* **Given problem**
Write out exactly, please, the lines from the one containing "setattr(scene.view_settings, path, value)" to the end of the material.

* **Material provided**

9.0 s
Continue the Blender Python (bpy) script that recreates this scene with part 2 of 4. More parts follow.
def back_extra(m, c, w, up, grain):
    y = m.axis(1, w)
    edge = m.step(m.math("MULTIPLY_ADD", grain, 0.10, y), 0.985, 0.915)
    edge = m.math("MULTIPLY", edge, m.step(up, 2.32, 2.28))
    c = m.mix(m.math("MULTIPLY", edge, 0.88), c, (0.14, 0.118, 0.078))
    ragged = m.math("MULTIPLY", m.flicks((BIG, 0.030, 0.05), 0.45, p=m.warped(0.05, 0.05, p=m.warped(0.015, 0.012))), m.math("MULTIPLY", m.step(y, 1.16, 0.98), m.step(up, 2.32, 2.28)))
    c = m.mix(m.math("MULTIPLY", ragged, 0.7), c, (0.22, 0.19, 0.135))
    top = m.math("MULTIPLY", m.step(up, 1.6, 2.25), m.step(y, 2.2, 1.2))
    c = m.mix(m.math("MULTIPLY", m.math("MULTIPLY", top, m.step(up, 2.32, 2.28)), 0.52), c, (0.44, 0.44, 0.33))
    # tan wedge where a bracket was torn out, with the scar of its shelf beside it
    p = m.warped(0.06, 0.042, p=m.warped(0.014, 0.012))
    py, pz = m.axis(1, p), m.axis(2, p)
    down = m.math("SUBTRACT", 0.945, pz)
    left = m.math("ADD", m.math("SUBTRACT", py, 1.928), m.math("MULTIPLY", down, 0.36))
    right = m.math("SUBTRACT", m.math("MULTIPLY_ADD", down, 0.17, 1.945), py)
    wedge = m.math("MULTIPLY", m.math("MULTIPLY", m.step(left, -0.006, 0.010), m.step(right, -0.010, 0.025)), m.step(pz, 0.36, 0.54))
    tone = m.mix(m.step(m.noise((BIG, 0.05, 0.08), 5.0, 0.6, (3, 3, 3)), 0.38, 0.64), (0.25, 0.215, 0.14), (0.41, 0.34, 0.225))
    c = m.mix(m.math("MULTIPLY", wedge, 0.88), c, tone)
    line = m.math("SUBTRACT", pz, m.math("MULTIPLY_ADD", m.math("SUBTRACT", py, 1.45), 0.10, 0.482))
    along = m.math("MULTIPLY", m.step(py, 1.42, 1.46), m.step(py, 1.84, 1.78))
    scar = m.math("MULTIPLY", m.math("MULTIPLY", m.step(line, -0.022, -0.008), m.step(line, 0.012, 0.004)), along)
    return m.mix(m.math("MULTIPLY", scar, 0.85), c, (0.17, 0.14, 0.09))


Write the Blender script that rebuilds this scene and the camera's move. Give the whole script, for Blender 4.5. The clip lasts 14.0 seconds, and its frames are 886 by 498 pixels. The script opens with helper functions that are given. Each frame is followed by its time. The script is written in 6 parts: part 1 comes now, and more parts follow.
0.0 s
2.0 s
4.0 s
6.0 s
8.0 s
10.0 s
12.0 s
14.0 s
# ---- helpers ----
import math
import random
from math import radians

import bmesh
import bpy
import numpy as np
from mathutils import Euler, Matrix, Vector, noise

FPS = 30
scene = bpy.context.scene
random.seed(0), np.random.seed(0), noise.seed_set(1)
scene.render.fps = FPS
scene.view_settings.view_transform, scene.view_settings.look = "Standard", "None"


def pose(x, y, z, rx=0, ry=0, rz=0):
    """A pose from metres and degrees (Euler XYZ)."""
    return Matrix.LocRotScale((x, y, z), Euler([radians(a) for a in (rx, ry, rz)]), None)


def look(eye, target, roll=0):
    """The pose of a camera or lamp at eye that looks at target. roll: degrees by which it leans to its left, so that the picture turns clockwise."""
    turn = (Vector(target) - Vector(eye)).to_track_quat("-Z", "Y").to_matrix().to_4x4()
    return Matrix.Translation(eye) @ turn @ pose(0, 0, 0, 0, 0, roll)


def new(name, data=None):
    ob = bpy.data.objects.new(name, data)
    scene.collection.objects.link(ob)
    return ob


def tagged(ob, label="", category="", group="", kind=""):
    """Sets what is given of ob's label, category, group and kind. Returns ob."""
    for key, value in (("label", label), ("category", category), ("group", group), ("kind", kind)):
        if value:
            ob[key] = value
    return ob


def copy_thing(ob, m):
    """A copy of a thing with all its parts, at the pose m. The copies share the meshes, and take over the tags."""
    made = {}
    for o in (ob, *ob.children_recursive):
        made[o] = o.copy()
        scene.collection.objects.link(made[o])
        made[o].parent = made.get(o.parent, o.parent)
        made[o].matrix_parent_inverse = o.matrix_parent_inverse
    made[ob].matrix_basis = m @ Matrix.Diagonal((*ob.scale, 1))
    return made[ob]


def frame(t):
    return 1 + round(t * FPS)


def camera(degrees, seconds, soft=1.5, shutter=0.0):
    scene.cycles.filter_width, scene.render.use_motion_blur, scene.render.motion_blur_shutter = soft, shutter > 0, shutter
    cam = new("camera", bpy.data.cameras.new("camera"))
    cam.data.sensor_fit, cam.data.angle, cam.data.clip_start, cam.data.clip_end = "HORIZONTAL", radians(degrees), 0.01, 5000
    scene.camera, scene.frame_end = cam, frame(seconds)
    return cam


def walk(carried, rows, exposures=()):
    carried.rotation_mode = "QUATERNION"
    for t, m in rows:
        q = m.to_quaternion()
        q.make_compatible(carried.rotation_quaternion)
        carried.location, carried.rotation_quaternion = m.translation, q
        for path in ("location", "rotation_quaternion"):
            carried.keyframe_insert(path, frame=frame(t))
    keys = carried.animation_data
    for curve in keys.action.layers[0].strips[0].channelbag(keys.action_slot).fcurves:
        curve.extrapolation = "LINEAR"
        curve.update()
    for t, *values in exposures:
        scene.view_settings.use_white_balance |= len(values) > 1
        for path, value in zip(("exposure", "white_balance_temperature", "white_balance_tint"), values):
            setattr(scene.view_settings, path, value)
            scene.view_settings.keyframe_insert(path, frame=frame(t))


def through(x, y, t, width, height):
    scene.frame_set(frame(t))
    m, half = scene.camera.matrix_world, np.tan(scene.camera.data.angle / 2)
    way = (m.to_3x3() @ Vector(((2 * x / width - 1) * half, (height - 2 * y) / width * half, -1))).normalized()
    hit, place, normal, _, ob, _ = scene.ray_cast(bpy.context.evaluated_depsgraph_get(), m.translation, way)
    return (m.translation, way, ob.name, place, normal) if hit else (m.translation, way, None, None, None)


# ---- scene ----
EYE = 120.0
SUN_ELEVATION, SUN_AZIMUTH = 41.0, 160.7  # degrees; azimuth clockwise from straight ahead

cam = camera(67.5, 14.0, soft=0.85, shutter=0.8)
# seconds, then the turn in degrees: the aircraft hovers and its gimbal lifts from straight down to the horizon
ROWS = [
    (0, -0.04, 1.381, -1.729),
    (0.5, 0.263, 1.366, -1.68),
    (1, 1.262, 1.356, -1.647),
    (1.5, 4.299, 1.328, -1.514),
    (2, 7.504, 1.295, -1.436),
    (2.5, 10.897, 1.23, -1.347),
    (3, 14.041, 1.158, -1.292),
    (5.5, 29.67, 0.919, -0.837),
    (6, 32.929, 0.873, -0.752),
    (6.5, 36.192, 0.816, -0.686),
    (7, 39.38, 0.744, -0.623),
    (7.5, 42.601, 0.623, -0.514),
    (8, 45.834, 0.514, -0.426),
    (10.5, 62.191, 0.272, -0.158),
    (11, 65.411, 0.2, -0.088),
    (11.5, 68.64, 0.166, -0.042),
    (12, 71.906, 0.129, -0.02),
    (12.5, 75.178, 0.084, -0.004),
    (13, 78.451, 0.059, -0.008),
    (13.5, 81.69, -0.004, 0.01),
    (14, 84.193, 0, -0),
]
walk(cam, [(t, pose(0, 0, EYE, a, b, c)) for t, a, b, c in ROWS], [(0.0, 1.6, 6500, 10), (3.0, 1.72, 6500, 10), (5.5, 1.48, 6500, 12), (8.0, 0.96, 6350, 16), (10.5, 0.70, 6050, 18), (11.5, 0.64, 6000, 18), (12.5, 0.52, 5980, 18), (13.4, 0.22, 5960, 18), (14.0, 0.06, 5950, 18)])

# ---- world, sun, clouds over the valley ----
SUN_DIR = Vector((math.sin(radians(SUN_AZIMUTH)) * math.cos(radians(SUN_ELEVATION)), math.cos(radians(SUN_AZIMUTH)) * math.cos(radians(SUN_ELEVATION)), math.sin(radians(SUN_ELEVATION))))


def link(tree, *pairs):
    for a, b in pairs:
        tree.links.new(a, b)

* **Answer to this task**
            setattr(scene.view_settings, path, value)
            scene.view_settings.keyframe_insert(path, frame=frame(t))


def through(x, y, t, width, height):
    scene.frame_set(frame(t))
    m, half = scene.camera.matrix_world, np.tan(scene.camera.data.angle / 2)
    way = (m.to_3x3() @ Vector(((2 * x / width - 1) * half, (height - 2 * y) / width * half, -1))).normalized()
    hit, place, normal, _, ob, _ = scene.ray_cast(bpy.context.evaluated_depsgraph_get(), m.translation, way)
    return (m.translation, way, ob.name, place, normal) if hit else (m.translation, way, None, None, None)


# ---- scene ----
EYE = 120.0
SUN_ELEVATION, SUN_AZIMUTH = 41.0, 160.7  # degrees; azimuth clockwise from straight ahead

cam = camera(67.5, 14.0, soft=0.85, shutter=0.8)
# seconds, then the turn in degrees: the aircraft hovers and its gimbal lifts from straight down to the horizon
ROWS = [
    (0, -0.04, 1.381, -1.729),
    (0.5, 0.263, 1.366, -1.68),
    (1, 1.262, 1.356, -1.647),
    (1.5, 4.299, 1.328, -1.514),
    (2, 7.504, 1.295, -1.436),
    (2.5, 10.897, 1.23, -1.347),
    (3, 14.041, 1.158, -1.292),
    (5.5, 29.67, 0.919, -0.837),
    (6, 32.929, 0.873, -0.752),
    (6.5, 36.192, 0.816, -0.686),
    (7, 39.38, 0.744, -0.623),
    (7.5, 42.601, 0.623, -0.514),
    (8, 45.834, 0.514, -0.426),
    (10.5, 62.191, 0.272, -0.158),
    (11, 65.411, 0.2, -0.088),
    (11.5, 68.64, 0.166, -0.042),
    (12, 71.906, 0.129, -0.02),
    (12.5, 75.178, 0.084, -0.004),
    (13, 78.451, 0.059, -0.008),
    (13.5, 81.69, -0.004, 0.01),
    (14, 84.193, 0, -0),
]
walk(cam, [(t, pose(0, 0, EYE, a, b, c)) for t, a, b, c in ROWS], [(0.0, 1.6, 6500, 10), (3.0, 1.72, 6500, 10), (5.5, 1.48, 6500, 12), (8.0, 0.96, 6350, 16), (10.5, 0.70, 6050, 18), (11.5, 0.64, 6000, 18), (12.5, 0.52, 5980, 18), (13.4, 0.22, 5960, 18), (14.0, 0.06, 5950, 18)])

# ---- world, sun, clouds over the valley ----
SUN_DIR = Vector((math.sin(radians(SUN_AZIMUTH)) * math.cos(radians(SUN_ELEVATION)), math.cos(radians(SUN_AZIMUTH)) * math.cos(radians(SUN_ELEVATION)), math.sin(radians(SUN_ELEVATION))))


def link(tree, *pairs):
    for a, b in pairs:
        tree.links.new(a, b)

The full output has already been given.